En vertu de la loi, l’État du Sénégal peut donc octroyer des terres à des investisseurs privés et spolier les agriculteurs de leurs parcelles s’il juge la transaction opportune pour des raisons d’utilité publique.
« L’accès au foncier est un problème qui s’accélère depuis la crise mondiale de 2008 », indique Mme Mariam Sow, présidente du conseil d’administration d’ENDA tiers-monde, une organisation internationale oeuvrant à la promotion d’une société plus juste et plus équitable par le changement politique, économique et social.
En effet, de plus en plus d’investisseurs étrangers convoitent les terres du Sénégal. Il s’agit tantôt d’États désireux d’assurer la sécurité alimentaire de leurs citoyens, tantôt d’acquéreurs intéressés par les retombées financières que leur exploitation peut rapporter.
« C’est très inquiétant, parce qu’ils récupèrent nos ressources foncières pour faire de grandes cultures, souvent destinées à l’exportation, qui engendrent une dégradation [des sols] encore plus forte pour les populations locales et qui contribuent à créer une insécurité alimentaire encore plus grande », souligne Mme Sow.

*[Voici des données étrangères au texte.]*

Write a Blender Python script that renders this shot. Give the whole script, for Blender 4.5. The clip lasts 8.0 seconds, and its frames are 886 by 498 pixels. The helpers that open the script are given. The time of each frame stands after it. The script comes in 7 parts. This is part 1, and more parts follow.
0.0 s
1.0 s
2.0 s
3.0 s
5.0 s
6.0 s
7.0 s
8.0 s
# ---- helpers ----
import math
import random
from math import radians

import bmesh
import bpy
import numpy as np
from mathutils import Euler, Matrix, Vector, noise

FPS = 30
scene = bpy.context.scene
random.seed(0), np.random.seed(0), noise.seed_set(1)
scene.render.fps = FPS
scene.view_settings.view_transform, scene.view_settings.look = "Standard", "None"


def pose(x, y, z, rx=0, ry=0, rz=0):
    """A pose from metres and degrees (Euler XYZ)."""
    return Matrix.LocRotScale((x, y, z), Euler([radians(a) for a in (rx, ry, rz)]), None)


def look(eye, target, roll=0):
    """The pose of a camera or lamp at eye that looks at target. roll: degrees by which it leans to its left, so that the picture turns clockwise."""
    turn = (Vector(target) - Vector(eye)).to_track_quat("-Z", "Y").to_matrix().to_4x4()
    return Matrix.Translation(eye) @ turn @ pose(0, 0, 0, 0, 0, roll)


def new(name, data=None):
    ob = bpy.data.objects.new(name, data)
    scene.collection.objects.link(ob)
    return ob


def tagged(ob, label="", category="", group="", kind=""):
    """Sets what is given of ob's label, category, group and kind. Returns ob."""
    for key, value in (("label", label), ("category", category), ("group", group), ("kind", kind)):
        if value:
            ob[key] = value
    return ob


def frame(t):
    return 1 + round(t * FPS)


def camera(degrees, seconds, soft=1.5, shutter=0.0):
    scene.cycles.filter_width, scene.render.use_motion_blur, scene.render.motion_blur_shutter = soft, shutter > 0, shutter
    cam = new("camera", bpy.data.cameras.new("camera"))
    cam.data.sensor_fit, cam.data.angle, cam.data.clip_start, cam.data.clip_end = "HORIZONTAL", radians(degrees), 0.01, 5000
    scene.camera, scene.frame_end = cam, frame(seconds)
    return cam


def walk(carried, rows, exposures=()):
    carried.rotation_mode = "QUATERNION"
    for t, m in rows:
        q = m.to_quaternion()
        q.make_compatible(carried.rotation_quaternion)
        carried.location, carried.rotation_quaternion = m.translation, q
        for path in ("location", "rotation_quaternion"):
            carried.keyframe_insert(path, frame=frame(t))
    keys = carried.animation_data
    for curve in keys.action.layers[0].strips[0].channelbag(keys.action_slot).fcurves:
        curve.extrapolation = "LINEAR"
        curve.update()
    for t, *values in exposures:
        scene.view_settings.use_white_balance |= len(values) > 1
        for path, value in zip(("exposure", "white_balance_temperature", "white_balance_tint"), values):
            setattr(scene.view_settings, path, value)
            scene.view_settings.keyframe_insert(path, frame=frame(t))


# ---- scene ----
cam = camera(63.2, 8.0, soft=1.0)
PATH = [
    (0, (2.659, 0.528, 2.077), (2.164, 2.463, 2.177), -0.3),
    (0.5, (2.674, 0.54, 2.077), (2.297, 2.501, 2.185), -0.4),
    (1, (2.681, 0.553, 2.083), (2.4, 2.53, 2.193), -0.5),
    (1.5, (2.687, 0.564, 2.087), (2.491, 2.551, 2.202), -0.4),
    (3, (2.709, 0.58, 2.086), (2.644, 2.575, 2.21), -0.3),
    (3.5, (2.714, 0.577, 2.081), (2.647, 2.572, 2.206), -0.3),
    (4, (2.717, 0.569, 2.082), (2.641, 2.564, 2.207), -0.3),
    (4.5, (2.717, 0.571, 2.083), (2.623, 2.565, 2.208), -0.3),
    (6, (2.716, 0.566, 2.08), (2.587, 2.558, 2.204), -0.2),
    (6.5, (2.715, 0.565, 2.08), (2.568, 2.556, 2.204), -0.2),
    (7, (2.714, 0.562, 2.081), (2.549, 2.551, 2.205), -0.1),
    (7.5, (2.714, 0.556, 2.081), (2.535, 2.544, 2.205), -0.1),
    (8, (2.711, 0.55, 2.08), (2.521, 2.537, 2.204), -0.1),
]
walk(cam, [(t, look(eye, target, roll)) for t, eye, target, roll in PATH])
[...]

Sous la pression de la société civile, après son élection en 2012, le président Macky Sall a mis en place une commission nationale de réforme foncière chargée de proposer un texte de politique foncière. Ce dernier a bel et bien été élaboré et soumis aux plus hautes autorités, mais est demeuré sans suites après la dissolution de la commission.

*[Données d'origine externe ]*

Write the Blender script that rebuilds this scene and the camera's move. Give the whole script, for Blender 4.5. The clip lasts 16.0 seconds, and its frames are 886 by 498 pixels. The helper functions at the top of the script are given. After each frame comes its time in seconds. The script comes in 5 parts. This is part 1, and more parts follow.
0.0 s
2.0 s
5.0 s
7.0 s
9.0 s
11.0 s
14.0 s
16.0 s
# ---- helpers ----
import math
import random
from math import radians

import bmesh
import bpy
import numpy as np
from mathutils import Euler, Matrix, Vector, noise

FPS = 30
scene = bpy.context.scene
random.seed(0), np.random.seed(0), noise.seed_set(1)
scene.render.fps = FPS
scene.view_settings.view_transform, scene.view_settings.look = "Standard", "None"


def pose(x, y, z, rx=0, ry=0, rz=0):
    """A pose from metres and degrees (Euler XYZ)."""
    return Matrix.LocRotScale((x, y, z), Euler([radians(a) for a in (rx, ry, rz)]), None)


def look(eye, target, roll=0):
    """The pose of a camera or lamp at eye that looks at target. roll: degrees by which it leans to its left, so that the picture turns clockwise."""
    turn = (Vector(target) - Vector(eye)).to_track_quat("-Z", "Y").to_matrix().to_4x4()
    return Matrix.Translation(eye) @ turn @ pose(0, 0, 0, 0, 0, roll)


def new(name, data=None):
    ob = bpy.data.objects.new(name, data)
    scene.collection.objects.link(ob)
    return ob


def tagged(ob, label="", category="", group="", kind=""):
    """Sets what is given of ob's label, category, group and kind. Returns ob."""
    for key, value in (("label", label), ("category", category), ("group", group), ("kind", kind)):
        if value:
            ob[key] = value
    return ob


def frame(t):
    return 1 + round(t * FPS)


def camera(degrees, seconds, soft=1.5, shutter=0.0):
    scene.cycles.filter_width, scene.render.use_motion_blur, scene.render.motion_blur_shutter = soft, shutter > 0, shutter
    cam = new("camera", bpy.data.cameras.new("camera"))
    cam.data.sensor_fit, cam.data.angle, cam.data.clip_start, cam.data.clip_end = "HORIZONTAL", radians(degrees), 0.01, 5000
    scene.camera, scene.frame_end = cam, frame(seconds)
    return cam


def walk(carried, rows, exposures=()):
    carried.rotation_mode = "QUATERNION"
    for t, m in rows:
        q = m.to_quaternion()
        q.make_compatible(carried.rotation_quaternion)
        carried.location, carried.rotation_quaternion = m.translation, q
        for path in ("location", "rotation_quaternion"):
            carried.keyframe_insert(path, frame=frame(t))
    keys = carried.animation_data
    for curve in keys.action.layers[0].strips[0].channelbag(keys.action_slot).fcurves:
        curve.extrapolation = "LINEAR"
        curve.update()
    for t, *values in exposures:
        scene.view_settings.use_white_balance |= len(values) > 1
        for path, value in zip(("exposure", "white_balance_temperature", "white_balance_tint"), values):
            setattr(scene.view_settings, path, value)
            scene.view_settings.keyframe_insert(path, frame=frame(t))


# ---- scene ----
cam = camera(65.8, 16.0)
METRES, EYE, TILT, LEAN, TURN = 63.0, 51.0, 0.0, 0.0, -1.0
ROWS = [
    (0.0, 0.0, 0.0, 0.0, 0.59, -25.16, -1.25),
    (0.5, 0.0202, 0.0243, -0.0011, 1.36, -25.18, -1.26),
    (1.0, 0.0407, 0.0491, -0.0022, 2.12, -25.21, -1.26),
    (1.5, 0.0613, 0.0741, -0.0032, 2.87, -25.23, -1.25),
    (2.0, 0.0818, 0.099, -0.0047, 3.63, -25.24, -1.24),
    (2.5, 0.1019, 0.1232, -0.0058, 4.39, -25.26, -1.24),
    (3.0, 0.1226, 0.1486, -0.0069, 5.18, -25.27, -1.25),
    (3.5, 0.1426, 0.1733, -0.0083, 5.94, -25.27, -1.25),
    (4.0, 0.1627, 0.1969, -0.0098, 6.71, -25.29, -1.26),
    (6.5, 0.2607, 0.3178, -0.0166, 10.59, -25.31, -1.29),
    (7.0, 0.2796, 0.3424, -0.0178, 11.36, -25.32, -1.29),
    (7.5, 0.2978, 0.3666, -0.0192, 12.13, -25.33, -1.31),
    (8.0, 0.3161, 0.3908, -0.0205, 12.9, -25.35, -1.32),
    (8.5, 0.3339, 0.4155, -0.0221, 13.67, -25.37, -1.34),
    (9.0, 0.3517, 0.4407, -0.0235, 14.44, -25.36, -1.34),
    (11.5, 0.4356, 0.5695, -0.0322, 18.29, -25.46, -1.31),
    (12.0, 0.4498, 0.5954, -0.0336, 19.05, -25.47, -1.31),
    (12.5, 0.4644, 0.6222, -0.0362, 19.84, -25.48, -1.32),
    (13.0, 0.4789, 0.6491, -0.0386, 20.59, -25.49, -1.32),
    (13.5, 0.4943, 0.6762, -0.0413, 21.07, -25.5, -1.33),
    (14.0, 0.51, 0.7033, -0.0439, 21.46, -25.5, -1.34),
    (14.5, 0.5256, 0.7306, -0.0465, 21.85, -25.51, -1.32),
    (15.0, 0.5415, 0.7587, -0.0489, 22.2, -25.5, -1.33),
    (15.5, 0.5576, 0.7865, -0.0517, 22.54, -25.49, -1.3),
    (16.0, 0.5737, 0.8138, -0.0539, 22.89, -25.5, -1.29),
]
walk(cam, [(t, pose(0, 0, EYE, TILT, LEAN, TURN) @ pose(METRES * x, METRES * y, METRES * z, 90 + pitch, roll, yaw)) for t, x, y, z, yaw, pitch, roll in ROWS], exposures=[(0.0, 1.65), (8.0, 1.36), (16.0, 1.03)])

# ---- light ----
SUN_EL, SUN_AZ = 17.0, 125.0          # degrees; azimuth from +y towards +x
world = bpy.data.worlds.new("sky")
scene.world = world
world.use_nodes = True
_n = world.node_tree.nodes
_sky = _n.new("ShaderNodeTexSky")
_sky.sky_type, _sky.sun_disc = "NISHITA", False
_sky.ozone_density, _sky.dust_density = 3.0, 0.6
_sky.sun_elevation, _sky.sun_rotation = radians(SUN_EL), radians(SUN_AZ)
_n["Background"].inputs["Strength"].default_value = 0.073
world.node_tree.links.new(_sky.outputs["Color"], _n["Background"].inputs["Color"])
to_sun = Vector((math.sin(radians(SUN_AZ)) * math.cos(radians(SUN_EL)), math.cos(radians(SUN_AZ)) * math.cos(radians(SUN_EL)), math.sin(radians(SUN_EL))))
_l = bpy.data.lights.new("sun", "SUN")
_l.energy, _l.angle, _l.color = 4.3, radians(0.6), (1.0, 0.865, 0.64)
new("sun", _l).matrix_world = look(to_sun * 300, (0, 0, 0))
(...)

« Nous attendons impatiemment l’adoption d’une réforme foncière, confie Mme Sow. La société civile, et ENDA en particulier, a développé une bataille très forte par rapport à ces multinationales. Mais ce qui est difficile, c’est qu’il y a une pression importante de l’international qui cherche toujours à garder une mainmise autour des ressources africaines. »

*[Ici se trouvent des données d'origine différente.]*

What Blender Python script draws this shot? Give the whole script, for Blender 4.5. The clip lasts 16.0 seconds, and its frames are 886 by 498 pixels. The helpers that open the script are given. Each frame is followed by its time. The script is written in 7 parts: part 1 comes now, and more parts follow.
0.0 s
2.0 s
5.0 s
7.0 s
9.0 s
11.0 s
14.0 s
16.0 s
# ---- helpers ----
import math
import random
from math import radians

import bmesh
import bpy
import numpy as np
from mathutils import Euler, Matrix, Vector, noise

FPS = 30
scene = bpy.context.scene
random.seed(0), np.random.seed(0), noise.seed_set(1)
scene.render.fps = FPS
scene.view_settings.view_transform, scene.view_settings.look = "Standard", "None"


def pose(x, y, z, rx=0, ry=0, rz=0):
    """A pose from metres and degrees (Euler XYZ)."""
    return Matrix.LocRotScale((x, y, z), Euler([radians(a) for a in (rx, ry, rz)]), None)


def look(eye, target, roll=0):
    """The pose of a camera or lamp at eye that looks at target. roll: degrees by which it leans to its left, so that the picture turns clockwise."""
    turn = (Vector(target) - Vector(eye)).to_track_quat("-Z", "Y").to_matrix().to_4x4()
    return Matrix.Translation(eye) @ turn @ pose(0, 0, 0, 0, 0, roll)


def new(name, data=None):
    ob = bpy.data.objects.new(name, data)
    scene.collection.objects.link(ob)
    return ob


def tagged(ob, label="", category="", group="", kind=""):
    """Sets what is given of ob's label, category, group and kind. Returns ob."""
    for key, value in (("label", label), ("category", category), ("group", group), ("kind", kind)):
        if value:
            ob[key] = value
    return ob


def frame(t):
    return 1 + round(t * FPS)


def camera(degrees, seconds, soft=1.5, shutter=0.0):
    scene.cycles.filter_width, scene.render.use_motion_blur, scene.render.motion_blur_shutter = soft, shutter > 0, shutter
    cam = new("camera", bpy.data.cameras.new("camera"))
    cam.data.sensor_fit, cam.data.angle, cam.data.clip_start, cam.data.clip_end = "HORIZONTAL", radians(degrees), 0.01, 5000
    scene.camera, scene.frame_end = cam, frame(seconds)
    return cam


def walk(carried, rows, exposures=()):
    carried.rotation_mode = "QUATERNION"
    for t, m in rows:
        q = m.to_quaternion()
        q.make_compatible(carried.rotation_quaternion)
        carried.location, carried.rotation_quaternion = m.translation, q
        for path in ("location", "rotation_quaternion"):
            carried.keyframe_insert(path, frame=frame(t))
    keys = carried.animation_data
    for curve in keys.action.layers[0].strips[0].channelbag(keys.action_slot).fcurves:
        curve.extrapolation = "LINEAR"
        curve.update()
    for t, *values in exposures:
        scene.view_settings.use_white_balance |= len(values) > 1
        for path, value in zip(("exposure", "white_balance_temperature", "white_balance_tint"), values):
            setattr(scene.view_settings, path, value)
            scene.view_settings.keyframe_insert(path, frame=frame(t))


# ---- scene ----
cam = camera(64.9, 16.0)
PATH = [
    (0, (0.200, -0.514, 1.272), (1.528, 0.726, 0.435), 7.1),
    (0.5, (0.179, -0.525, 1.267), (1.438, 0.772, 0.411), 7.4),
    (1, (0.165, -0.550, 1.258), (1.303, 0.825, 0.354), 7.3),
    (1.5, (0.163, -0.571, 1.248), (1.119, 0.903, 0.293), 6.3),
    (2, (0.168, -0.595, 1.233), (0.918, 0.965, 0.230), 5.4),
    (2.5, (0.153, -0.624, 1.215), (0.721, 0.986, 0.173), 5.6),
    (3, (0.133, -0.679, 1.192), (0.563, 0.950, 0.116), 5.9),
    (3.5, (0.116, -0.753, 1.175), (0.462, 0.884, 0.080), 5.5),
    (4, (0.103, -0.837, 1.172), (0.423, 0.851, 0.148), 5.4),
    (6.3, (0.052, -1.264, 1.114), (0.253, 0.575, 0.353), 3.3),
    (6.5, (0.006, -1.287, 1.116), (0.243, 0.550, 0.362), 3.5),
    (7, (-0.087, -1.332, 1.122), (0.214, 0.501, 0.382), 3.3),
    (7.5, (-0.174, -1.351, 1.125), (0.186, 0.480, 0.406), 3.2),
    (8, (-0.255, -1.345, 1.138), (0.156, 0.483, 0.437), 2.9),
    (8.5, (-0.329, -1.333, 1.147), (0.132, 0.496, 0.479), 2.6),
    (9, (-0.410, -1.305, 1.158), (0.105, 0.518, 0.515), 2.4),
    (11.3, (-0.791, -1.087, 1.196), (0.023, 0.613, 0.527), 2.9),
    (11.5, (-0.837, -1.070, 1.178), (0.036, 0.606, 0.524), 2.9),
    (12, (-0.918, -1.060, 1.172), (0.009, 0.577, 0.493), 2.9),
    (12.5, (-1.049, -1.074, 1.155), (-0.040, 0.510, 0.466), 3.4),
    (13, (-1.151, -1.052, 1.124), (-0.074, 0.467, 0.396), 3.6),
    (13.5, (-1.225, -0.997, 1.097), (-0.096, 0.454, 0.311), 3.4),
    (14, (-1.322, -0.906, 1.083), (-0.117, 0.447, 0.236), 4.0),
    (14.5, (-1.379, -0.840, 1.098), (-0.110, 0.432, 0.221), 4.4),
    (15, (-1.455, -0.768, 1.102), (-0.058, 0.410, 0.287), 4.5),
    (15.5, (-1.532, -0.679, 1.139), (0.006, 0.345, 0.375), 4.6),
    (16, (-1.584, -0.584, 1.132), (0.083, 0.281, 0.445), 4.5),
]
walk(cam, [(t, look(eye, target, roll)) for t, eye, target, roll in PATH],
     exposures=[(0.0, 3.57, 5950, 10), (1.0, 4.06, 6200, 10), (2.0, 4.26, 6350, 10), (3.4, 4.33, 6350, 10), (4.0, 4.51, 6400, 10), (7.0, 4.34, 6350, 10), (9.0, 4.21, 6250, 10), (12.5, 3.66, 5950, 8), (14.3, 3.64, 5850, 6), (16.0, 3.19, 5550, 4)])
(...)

Pour une agriculture écologique et locale
Pour répondre au défi de la sécurité alimentaire, plusieurs estiment que le milieu agricole sénégalais doit effectuer une transition vers une agriculture plus écologique et plus durable.
Avec le soutien d’organisations comme ENDA, plusieurs agriculteurs ont amorcé un changement de pratiques, notamment en diversifiant leurs cultures, en adoptant des méthodes biologiques et en évitant de recourir aux produits chimiques, mais ceux-ci restent encore insuffisamment nombreux. « Si on n’accélère pas cette transition, nous sacrifierons tout un continent et toute une génération future, juge la militante d’ENDA tiers-monde. Il y a beaucoup de dispositifs à mettre en place pour soutenir cette transition. Il faut se doter d’une vision politique plus claire et instaurer des mécanismes de financement d’une agriculture plus durable. […] Il faut aussi se mettre à former des jeunes qui vont devenir des paysans intellectuels qui travaillent en connaissance de cause. » La valorisation des produits locaux figure également au palmarès des priorités. Considérant que les besoins alimentaires des Sénégalais sont aujourd’hui couverts à près de 70 % par des importations, principalement de riz, de blé et de maïs, le défi s’annonce de taille.
De passage au Canada
Mme Sow entame ces jours-ci un séjour au Canada. Le 30 octobre, aux côtés de l’organisation canadienne Inter Pares, elle prendra la parole à Ottawa lors du lancement officiel du plus récent rapport de l’Organisation des Nations unies pour l’alimentation et l’agriculture (FAO). Elle participera également à l’événement la Tablée des idées, le 10e forum du Réseau pour une alimentation durable, lequel aura lieu du 1er au 4 novembre. Elle y discutera de l’impact de l’agriculture industrielle et du besoin urgent d’une transition vers l’agriculture écologique en Afrique.